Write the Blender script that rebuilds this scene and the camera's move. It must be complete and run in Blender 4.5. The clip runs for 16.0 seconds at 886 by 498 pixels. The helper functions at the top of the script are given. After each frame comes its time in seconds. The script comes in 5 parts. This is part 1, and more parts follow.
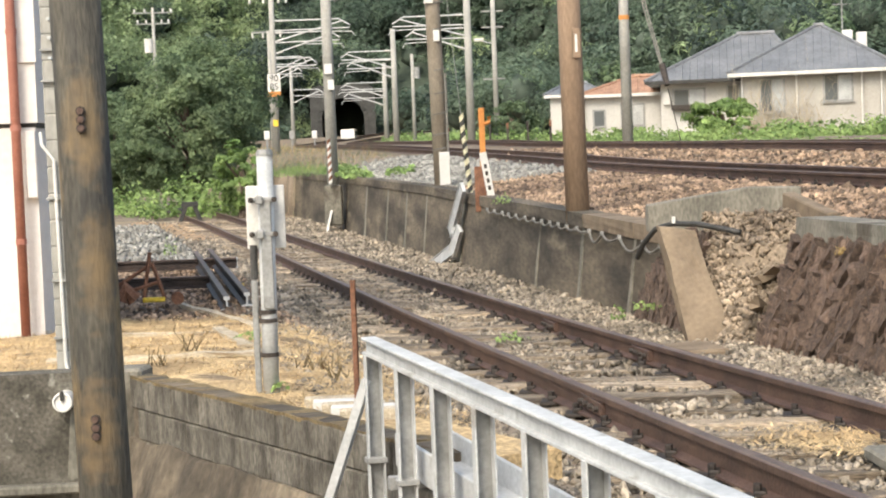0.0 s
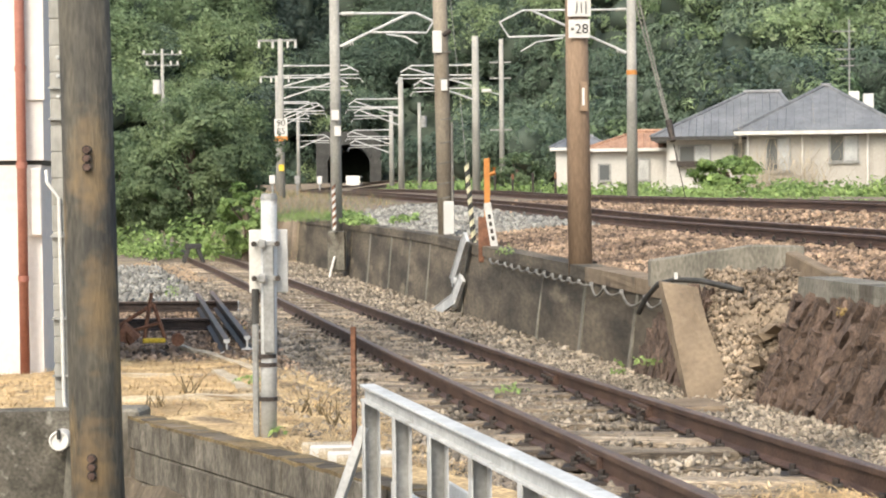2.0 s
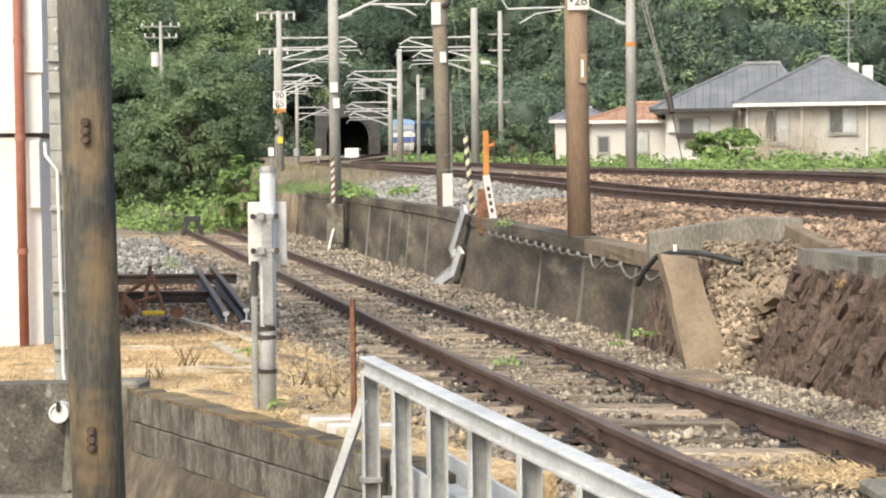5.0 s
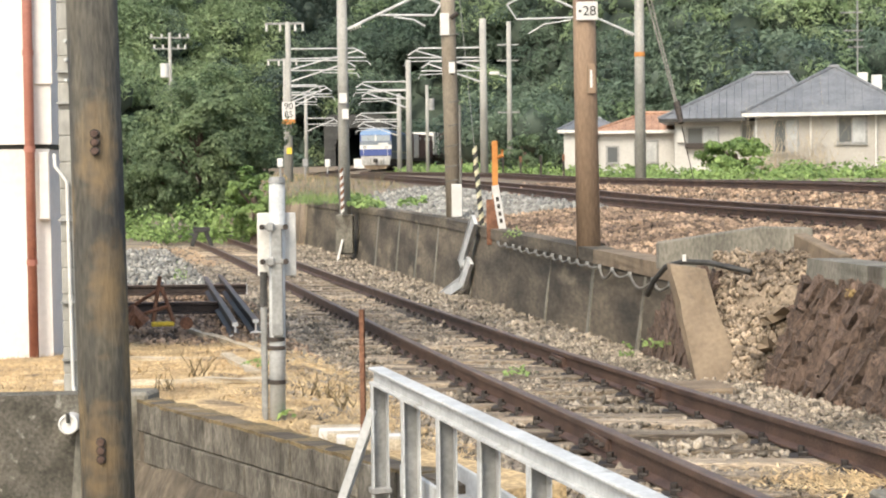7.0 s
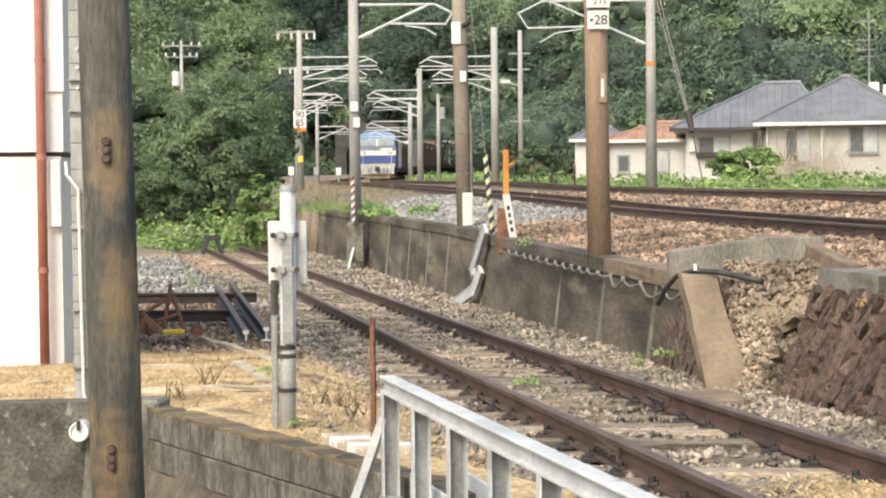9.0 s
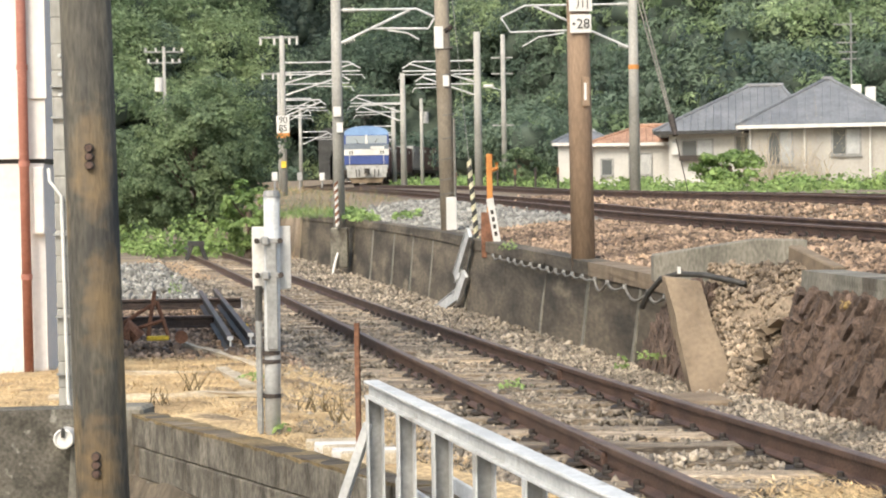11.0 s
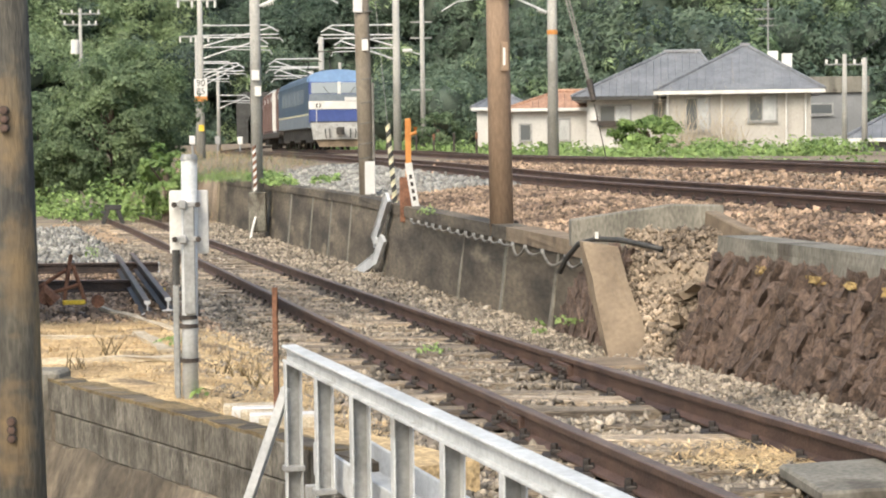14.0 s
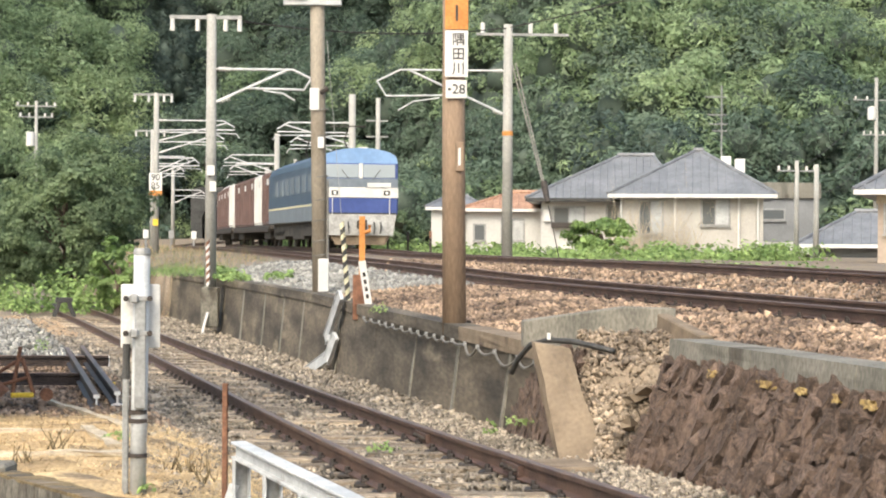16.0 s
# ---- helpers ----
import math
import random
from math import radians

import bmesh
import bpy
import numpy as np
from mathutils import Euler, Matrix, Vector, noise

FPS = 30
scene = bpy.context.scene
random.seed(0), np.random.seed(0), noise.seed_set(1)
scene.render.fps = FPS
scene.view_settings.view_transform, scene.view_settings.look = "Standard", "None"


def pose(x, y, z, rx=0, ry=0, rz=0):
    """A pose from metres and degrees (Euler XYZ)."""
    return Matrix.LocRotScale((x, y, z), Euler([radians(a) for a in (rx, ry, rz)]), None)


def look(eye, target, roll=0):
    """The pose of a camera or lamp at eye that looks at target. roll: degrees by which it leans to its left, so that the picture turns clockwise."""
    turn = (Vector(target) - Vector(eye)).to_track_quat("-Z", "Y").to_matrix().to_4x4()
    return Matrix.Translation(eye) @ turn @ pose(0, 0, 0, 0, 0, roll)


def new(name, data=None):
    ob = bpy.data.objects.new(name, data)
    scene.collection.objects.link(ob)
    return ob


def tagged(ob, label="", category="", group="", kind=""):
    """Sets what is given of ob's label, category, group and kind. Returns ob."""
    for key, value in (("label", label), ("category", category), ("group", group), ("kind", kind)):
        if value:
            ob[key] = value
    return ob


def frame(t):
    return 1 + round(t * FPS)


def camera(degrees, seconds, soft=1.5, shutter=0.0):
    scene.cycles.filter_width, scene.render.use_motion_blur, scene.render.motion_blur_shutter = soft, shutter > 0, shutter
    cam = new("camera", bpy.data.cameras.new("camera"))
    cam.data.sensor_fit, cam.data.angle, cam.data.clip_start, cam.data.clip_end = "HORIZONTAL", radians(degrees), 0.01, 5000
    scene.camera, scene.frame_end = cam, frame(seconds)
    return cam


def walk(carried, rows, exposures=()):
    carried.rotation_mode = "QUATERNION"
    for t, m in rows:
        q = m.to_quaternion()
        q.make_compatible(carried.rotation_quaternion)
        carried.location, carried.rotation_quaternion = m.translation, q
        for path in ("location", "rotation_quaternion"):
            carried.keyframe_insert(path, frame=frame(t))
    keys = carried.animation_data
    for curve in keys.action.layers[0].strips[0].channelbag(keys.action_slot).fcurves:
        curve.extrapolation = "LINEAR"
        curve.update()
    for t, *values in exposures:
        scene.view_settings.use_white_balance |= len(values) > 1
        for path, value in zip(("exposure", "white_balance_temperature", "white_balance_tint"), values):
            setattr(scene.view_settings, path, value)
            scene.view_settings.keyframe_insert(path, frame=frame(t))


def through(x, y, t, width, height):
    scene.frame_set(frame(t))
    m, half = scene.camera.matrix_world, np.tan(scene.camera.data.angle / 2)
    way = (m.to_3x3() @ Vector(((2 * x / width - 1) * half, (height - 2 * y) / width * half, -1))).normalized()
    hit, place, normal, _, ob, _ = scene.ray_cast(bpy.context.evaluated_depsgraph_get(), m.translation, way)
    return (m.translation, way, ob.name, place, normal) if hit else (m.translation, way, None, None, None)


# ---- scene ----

-----

Set down the material exactly, every line of it, except for the pictures.

--- Result ---
Write the Blender script that rebuilds this scene and the camera's move. It must be complete and run in Blender 4.5. The clip runs for 16.0 seconds at 886 by 498 pixels. The helper functions at the top of the script are given. After each frame comes its time in seconds. The script comes in 5 parts. This is part 1, and more parts follow.
0.0 s
2.0 s
5.0 s
7.0 s
9.0 s
11.0 s
14.0 s
16.0 s
# ---- helpers ----
import math
import random
from math import radians

import bmesh
import bpy
import numpy as np
from mathutils import Euler, Matrix, Vector, noise

FPS = 30
scene = bpy.context.scene
random.seed(0), np.random.seed(0), noise.seed_set(1)
scene.render.fps = FPS
scene.view_settings.view_transform, scene.view_settings.look = "Standard", "None"


def pose(x, y, z, rx=0, ry=0, rz=0):
    """A pose from metres and degrees (Euler XYZ)."""
    return Matrix.LocRotScale((x, y, z), Euler([radians(a) for a in (rx, ry, rz)]), None)


def look(eye, target, roll=0):
    """The pose of a camera or lamp at eye that looks at target. roll: degrees by which it leans to its left, so that the picture turns clockwise."""
    turn = (Vector(target) - Vector(eye)).to_track_quat("-Z", "Y").to_matrix().to_4x4()
    return Matrix.Translation(eye) @ turn @ pose(0, 0, 0, 0, 0, roll)


def new(name, data=None):
    ob = bpy.data.objects.new(name, data)
    scene.collection.objects.link(ob)
    return ob


def tagged(ob, label="", category="", group="", kind=""):
    """Sets what is given of ob's label, category, group and kind. Returns ob."""
    for key, value in (("label", label), ("category", category), ("group", group), ("kind", kind)):
        if value:
            ob[key] = value
    return ob


def frame(t):
    return 1 + round(t * FPS)


def camera(degrees, seconds, soft=1.5, shutter=0.0):
    scene.cycles.filter_width, scene.render.use_motion_blur, scene.render.motion_blur_shutter = soft, shutter > 0, shutter
    cam = new("camera", bpy.data.cameras.new("camera"))
    cam.data.sensor_fit, cam.data.angle, cam.data.clip_start, cam.data.clip_end = "HORIZONTAL", radians(degrees), 0.01, 5000
    scene.camera, scene.frame_end = cam, frame(seconds)
    return cam


def walk(carried, rows, exposures=()):
    carried.rotation_mode = "QUATERNION"
    for t, m in rows:
        q = m.to_quaternion()
        q.make_compatible(carried.rotation_quaternion)
        carried.location, carried.rotation_quaternion = m.translation, q
        for path in ("location", "rotation_quaternion"):
            carried.keyframe_insert(path, frame=frame(t))
    keys = carried.animation_data
    for curve in keys.action.layers[0].strips[0].channelbag(keys.action_slot).fcurves:
        curve.extrapolation = "LINEAR"
        curve.update()
    for t, *values in exposures:
        scene.view_settings.use_white_balance |= len(values) > 1
        for path, value in zip(("exposure", "white_balance_temperature", "white_balance_tint"), values):
            setattr(scene.view_settings, path, value)
            scene.view_settings.keyframe_insert(path, frame=frame(t))


def through(x, y, t, width, height):
    scene.frame_set(frame(t))
    m, half = scene.camera.matrix_world, np.tan(scene.camera.data.angle / 2)
    way = (m.to_3x3() @ Vector(((2 * x / width - 1) * half, (height - 2 * y) / width * half, -1))).normalized()
    hit, place, normal, _, ob, _ = scene.ray_cast(bpy.context.evaluated_depsgraph_get(), m.translation, way)
    return (m.translation, way, ob.name, place, normal) if hit else (m.translation, way, None, None, None)


# ---- scene ----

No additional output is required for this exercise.